### Supplied information ###

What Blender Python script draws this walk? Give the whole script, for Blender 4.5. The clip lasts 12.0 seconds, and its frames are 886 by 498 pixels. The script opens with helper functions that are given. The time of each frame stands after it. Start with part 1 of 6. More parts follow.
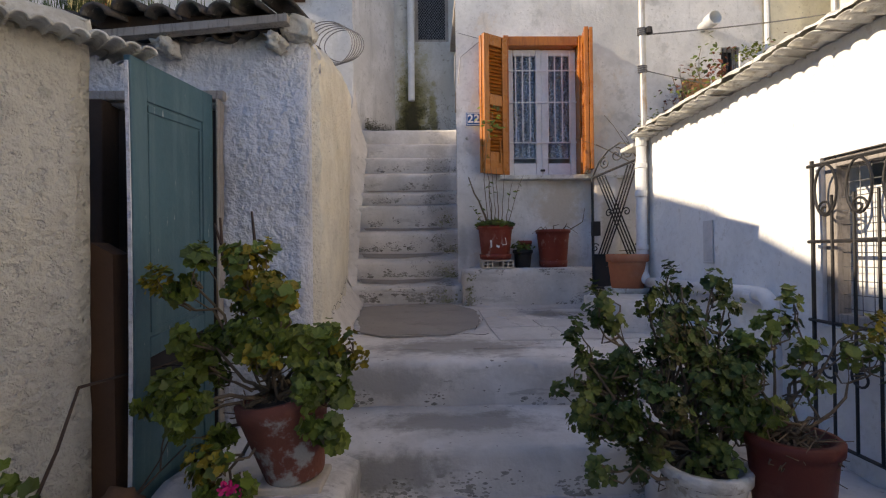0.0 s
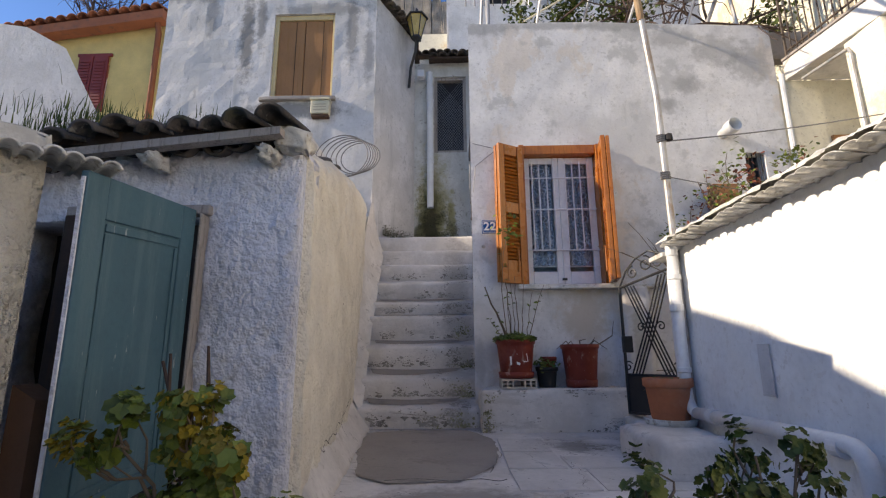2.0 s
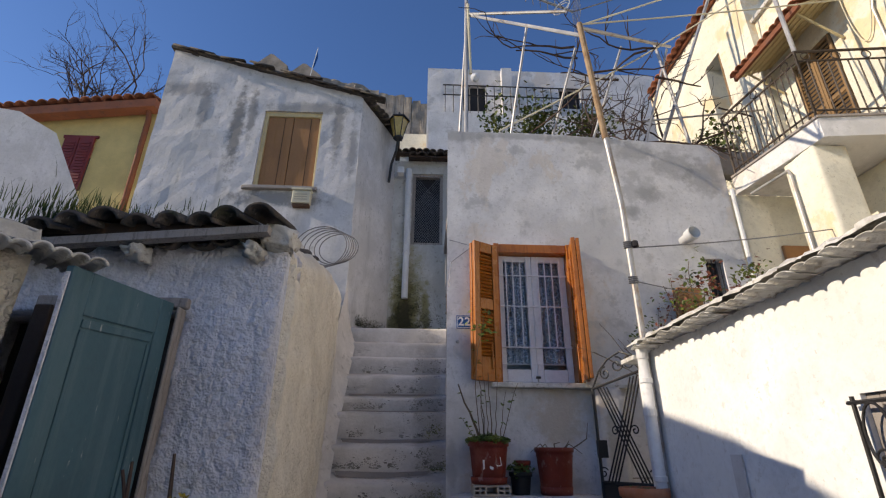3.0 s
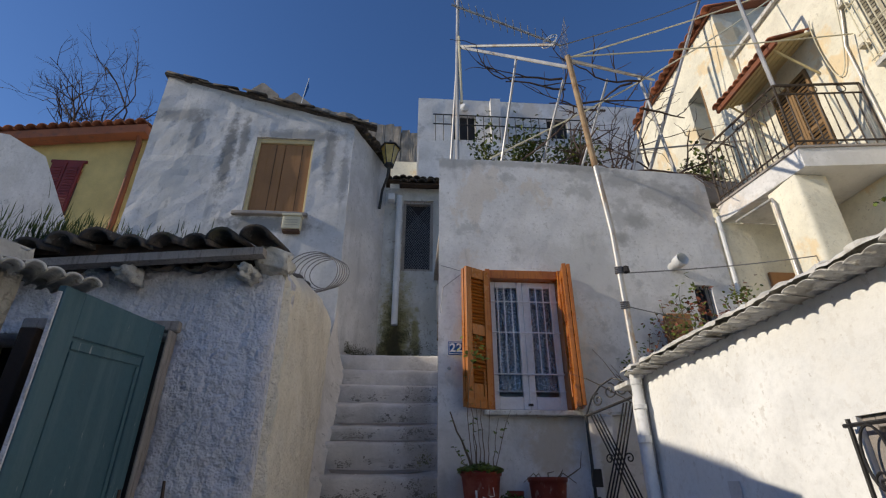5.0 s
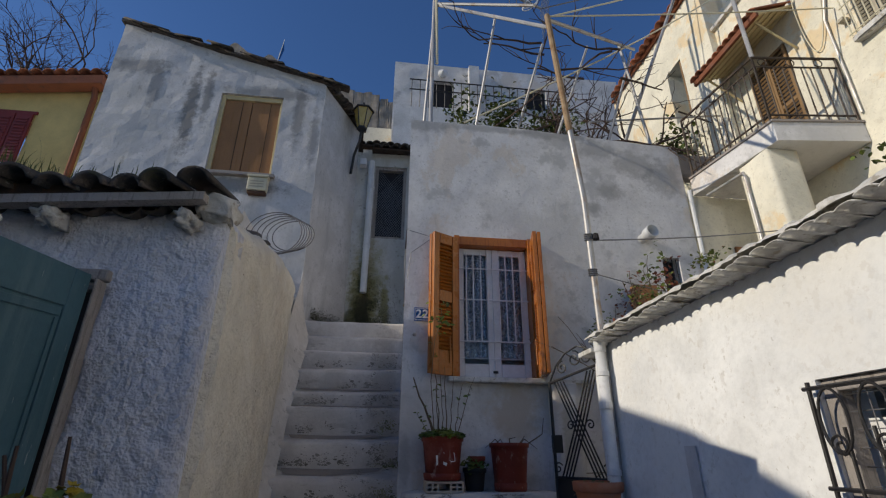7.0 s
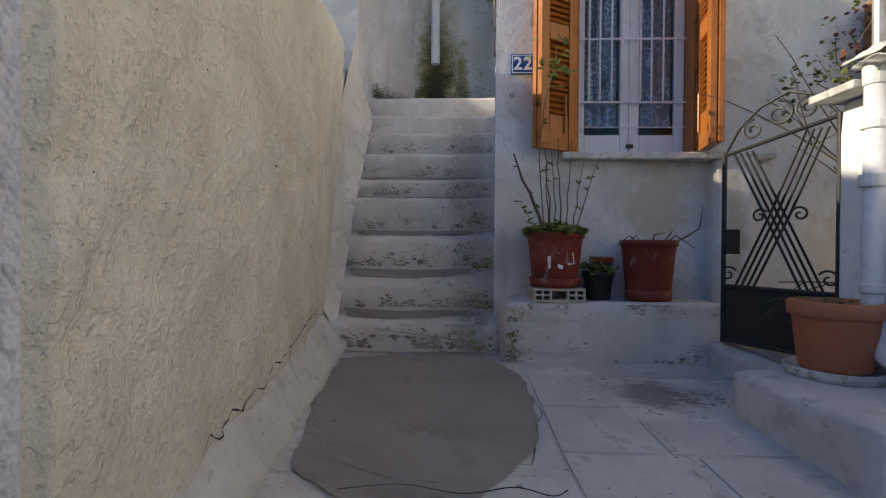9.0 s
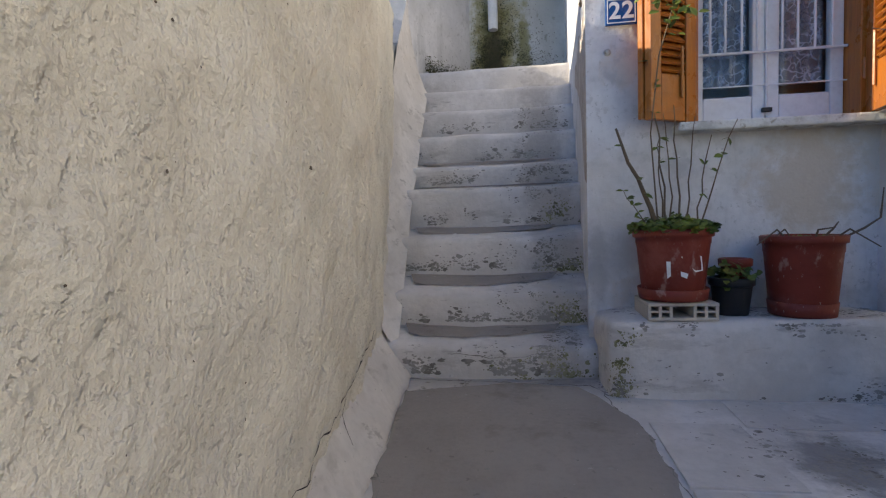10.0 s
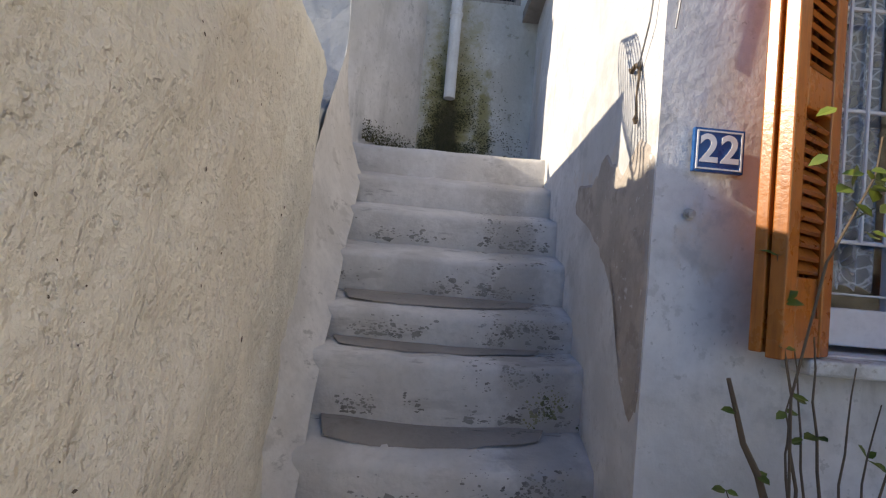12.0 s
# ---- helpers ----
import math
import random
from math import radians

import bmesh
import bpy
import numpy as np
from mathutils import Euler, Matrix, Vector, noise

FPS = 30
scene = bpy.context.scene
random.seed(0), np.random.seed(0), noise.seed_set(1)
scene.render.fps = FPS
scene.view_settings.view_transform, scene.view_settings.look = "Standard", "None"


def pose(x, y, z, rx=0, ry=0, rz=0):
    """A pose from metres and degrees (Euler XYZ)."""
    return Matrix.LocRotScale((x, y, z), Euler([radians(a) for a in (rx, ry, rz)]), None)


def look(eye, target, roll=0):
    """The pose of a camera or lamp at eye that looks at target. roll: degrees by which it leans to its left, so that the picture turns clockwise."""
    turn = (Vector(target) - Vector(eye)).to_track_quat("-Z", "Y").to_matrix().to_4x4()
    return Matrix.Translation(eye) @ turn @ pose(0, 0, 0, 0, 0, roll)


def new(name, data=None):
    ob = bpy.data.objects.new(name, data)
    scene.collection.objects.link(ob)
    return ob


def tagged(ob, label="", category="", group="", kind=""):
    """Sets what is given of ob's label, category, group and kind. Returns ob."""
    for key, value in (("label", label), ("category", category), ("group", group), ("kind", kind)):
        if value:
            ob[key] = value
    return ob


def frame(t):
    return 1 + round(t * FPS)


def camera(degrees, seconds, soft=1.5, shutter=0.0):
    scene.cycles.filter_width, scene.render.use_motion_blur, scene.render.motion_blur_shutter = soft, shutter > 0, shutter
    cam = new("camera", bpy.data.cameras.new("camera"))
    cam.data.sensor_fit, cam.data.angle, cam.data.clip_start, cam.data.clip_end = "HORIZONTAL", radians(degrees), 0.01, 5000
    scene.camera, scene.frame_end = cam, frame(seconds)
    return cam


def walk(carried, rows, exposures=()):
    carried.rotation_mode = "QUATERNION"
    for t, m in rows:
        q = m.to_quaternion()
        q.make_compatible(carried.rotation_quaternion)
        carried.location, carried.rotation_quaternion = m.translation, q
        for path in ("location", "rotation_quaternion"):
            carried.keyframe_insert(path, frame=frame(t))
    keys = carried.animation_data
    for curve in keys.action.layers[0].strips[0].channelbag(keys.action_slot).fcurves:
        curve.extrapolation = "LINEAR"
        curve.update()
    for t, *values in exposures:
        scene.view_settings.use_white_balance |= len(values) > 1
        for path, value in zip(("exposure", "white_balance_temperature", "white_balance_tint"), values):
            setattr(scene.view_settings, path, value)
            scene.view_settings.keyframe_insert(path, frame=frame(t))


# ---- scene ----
cam = camera(85.0, 12.0, soft=1.2)
# seconds, place, yaw to the left, pitch up, lean
PATH = [
    (0, -0.135, -0.041, 1.494, -1.47, 0.44, -0.64),
    (0.5, -0.058, 0.167, 1.553, 3.08, 0.41, 0.77),
    (1, -0.086, 0.222, 1.574, 3.09, -0.77, 1.10),
    (1.5, -0.085, 0.249, 1.586, 2.72, 2.20, -1.44),
    (2, -0.045, 0.237, 1.610, 1.34, 12.40, -0.41),
    (2.5, -0.058, 0.209, 1.640, -0.14, 18.60, 0.63),
    (3, -0.078, 0.175, 1.650, -2.12, 22.77, 0.52),
    (5, -0.110, 0.182, 1.631, -3.63, 26.05, 0.10),
    (5.5, 0.046, 0.296, 1.638, -6.26, 27.64, 1.71),
    (6, 0.216, 0.363, 1.678, -10.85, 29.12, 2.08),
    (6.5, 0.269, 0.328, 1.699, -13.12, 28.67, 1.98),
    (7, -0.031, 0.319, 1.610, -6.77, 22.94, 0.42),
    (7.5, -0.170, 0.328, 1.571, -1.06, 8.14, -1.83),
    (7.7, -0.159, 0.481, 1.526, -2.11, 6.47, 0.73),
    (9.3, -0.083, 1.645, 1.684, 5.06, -1.95, 0.08),
    (9.5, -0.118, 1.709, 1.701, 8.24, -2.77, 0.56),
    (10, -0.236, 2.045, 1.775, 8.26, -2.95, -1.58),
    (10.5, -0.232, 2.353, 1.995, 4.40, -0.71, 0.11),
    (11, -0.228, 2.638, 2.129, 5.05, 1.70, 0.21),
    (11.5, -0.289, 2.852, 2.264, 7.06, 4.01, 0.50),
    (12, -0.490, 3.141, 2.351, -2.07, 2.03, 4.96),
]


def eye_pose(x, y, z, yaw, pitch, roll):
    return pose(x, y, z, 0, 0, yaw) @ pose(0, 0, 0, 90 + pitch, 0, 0) @ pose(0, 0, 0, 0, 0, roll)


walk(cam, [(t, eye_pose(*row)) for t, *row in PATH],
     exposures=[(0.0, 0.88, 8600, 13), (1.5, 0.86, 8500, 13), (2.0, 0.85, 8050, 13), (2.5, 0.64, 7950, 13), (3.2, 0.30, 7750, 13), (4.8, 0.08, 7400, 10), (6.5, -0.27, 7100, 9), (7.1, -0.19, 7250, 9), (7.7, -0.02, 7750, 11), (9.3, 0.80, 7850, 8), (10.5, 1.21, 7500, 8), (11.0, 1.16, 7500, 8), (12.0, 0.82, 7550, 9)])

# ---- sky and sun ----
SUN = Vector((-1.0, -0.10, 0.46)).normalized()
world = bpy.data.worlds.new("sky")
scene.world = world
world.use_nodes = True
wn = world.node_tree.nodes
sky = wn.new("ShaderNodeTexSky")
sky.sky_type = 'NISHITA'
sky.sun_disc = False
sky.sun_elevation = math.asin(SUN.z)
sky.sun_rotation = math.atan2(SUN.x, SUN.y)
sky.air_density, sky.dust_density, sky.ozone_density = 1.0, 0.15, 5.0
wn["Background"].inputs["Strength"].default_value = 0.135
hs = wn.new("ShaderNodeHueSaturation")
hs.inputs["Saturation"].default_value = 1.14
hs.inputs["Hue"].default_value = 0.510
world.node_tree.links.new(sky.outputs[0], hs.inputs["Color"])
world.node_tree.links.new(hs.outputs[0], wn["Background"].inputs[0])
sun = new("sun", bpy.data.lights.new("sun", 'SUN'))
sun.data.energy, sun.data.angle, sun.data.color = 3.5, radians(0.5), (1.0, 0.94, 0.84)
sun.matrix_world = look(SUN * 30, (0, 0, 0))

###

__Exercise details__. Make an exact copy of the listing above. Do not include the pictures.

__Answer to this problem__.
What Blender Python script draws this walk? Give the whole script, for Blender 4.5. The clip lasts 12.0 seconds, and its frames are 886 by 498 pixels. The script opens with helper functions that are given. The time of each frame stands after it. Start with part 1 of 6. More parts follow.
0.0 s
2.0 s
3.0 s
5.0 s
7.0 s
9.0 s
10.0 s
12.0 s
# ---- helpers ----
import math
import random
from math import radians

import bmesh
import bpy
import numpy as np
from mathutils import Euler, Matrix, Vector, noise

FPS = 30
scene = bpy.context.scene
random.seed(0), np.random.seed(0), noise.seed_set(1)
scene.render.fps = FPS
scene.view_settings.view_transform, scene.view_settings.look = "Standard", "None"


def pose(x, y, z, rx=0, ry=0, rz=0):
    """A pose from metres and degrees (Euler XYZ)."""
    return Matrix.LocRotScale((x, y, z), Euler([radians(a) for a in (rx, ry, rz)]), None)


def look(eye, target, roll=0):
    """The pose of a camera or lamp at eye that looks at target. roll: degrees by which it leans to its left, so that the picture turns clockwise."""
    turn = (Vector(target) - Vector(eye)).to_track_quat("-Z", "Y").to_matrix().to_4x4()
    return Matrix.Translation(eye) @ turn @ pose(0, 0, 0, 0, 0, roll)


def new(name, data=None):
    ob = bpy.data.objects.new(name, data)
    scene.collection.objects.link(ob)
    return ob


def tagged(ob, label="", category="", group="", kind=""):
    """Sets what is given of ob's label, category, group and kind. Returns ob."""
    for key, value in (("label", label), ("category", category), ("group", group), ("kind", kind)):
        if value:
            ob[key] = value
    return ob


def frame(t):
    return 1 + round(t * FPS)


def camera(degrees, seconds, soft=1.5, shutter=0.0):
    scene.cycles.filter_width, scene.render.use_motion_blur, scene.render.motion_blur_shutter = soft, shutter > 0, shutter
    cam = new("camera", bpy.data.cameras.new("camera"))
    cam.data.sensor_fit, cam.data.angle, cam.data.clip_start, cam.data.clip_end = "HORIZONTAL", radians(degrees), 0.01, 5000
    scene.camera, scene.frame_end = cam, frame(seconds)
    return cam


def walk(carried, rows, exposures=()):
    carried.rotation_mode = "QUATERNION"
    for t, m in rows:
        q = m.to_quaternion()
        q.make_compatible(carried.rotation_quaternion)
        carried.location, carried.rotation_quaternion = m.translation, q
        for path in ("location", "rotation_quaternion"):
            carried.keyframe_insert(path, frame=frame(t))
    keys = carried.animation_data
    for curve in keys.action.layers[0].strips[0].channelbag(keys.action_slot).fcurves:
        curve.extrapolation = "LINEAR"
        curve.update()
    for t, *values in exposures:
        scene.view_settings.use_white_balance |= len(values) > 1
        for path, value in zip(("exposure", "white_balance_temperature", "white_balance_tint"), values):
            setattr(scene.view_settings, path, value)
            scene.view_settings.keyframe_insert(path, frame=frame(t))


# ---- scene ----
cam = camera(85.0, 12.0, soft=1.2)
# seconds, place, yaw to the left, pitch up, lean
PATH = [
    (0, -0.135, -0.041, 1.494, -1.47, 0.44, -0.64),
    (0.5, -0.058, 0.167, 1.553, 3.08, 0.41, 0.77),
    (1, -0.086, 0.222, 1.574, 3.09, -0.77, 1.10),
    (1.5, -0.085, 0.249, 1.586, 2.72, 2.20, -1.44),
    (2, -0.045, 0.237, 1.610, 1.34, 12.40, -0.41),
    (2.5, -0.058, 0.209, 1.640, -0.14, 18.60, 0.63),
    (3, -0.078, 0.175, 1.650, -2.12, 22.77, 0.52),
    (5, -0.110, 0.182, 1.631, -3.63, 26.05, 0.10),
    (5.5, 0.046, 0.296, 1.638, -6.26, 27.64, 1.71),
    (6, 0.216, 0.363, 1.678, -10.85, 29.12, 2.08),
    (6.5, 0.269, 0.328, 1.699, -13.12, 28.67, 1.98),
    (7, -0.031, 0.319, 1.610, -6.77, 22.94, 0.42),
    (7.5, -0.170, 0.328, 1.571, -1.06, 8.14, -1.83),
    (7.7, -0.159, 0.481, 1.526, -2.11, 6.47, 0.73),
    (9.3, -0.083, 1.645, 1.684, 5.06, -1.95, 0.08),
    (9.5, -0.118, 1.709, 1.701, 8.24, -2.77, 0.56),
    (10, -0.236, 2.045, 1.775, 8.26, -2.95, -1.58),
    (10.5, -0.232, 2.353, 1.995, 4.40, -0.71, 0.11),
    (11, -0.228, 2.638, 2.129, 5.05, 1.70, 0.21),
    (11.5, -0.289, 2.852, 2.264, 7.06, 4.01, 0.50),
    (12, -0.490, 3.141, 2.351, -2.07, 2.03, 4.96),
]


def eye_pose(x, y, z, yaw, pitch, roll):
    return pose(x, y, z, 0, 0, yaw) @ pose(0, 0, 0, 90 + pitch, 0, 0) @ pose(0, 0, 0, 0, 0, roll)


walk(cam, [(t, eye_pose(*row)) for t, *row in PATH],
     exposures=[(0.0, 0.88, 8600, 13), (1.5, 0.86, 8500, 13), (2.0, 0.85, 8050, 13), (2.5, 0.64, 7950, 13), (3.2, 0.30, 7750, 13), (4.8, 0.08, 7400, 10), (6.5, -0.27, 7100, 9), (7.1, -0.19, 7250, 9), (7.7, -0.02, 7750, 11), (9.3, 0.80, 7850, 8), (10.5, 1.21, 7500, 8), (11.0, 1.16, 7500, 8), (12.0, 0.82, 7550, 9)])

# ---- sky and sun ----
SUN = Vector((-1.0, -0.10, 0.46)).normalized()
world = bpy.data.worlds.new("sky")
scene.world = world
world.use_nodes = True
wn = world.node_tree.nodes
sky = wn.new("ShaderNodeTexSky")
sky.sky_type = 'NISHITA'
sky.sun_disc = False
sky.sun_elevation = math.asin(SUN.z)
sky.sun_rotation = math.atan2(SUN.x, SUN.y)
sky.air_density, sky.dust_density, sky.ozone_density = 1.0, 0.15, 5.0
wn["Background"].inputs["Strength"].default_value = 0.135
hs = wn.new("ShaderNodeHueSaturation")
hs.inputs["Saturation"].default_value = 1.14
hs.inputs["Hue"].default_value = 0.510
world.node_tree.links.new(sky.outputs[0], hs.inputs["Color"])
world.node_tree.links.new(hs.outputs[0], wn["Background"].inputs[0])
sun = new("sun", bpy.data.lights.new("sun", 'SUN'))
sun.data.energy, sun.data.angle, sun.data.color = 3.5, radians(0.5), (1.0, 0.94, 0.84)
sun.matrix_world = look(SUN * 30, (0, 0, 0))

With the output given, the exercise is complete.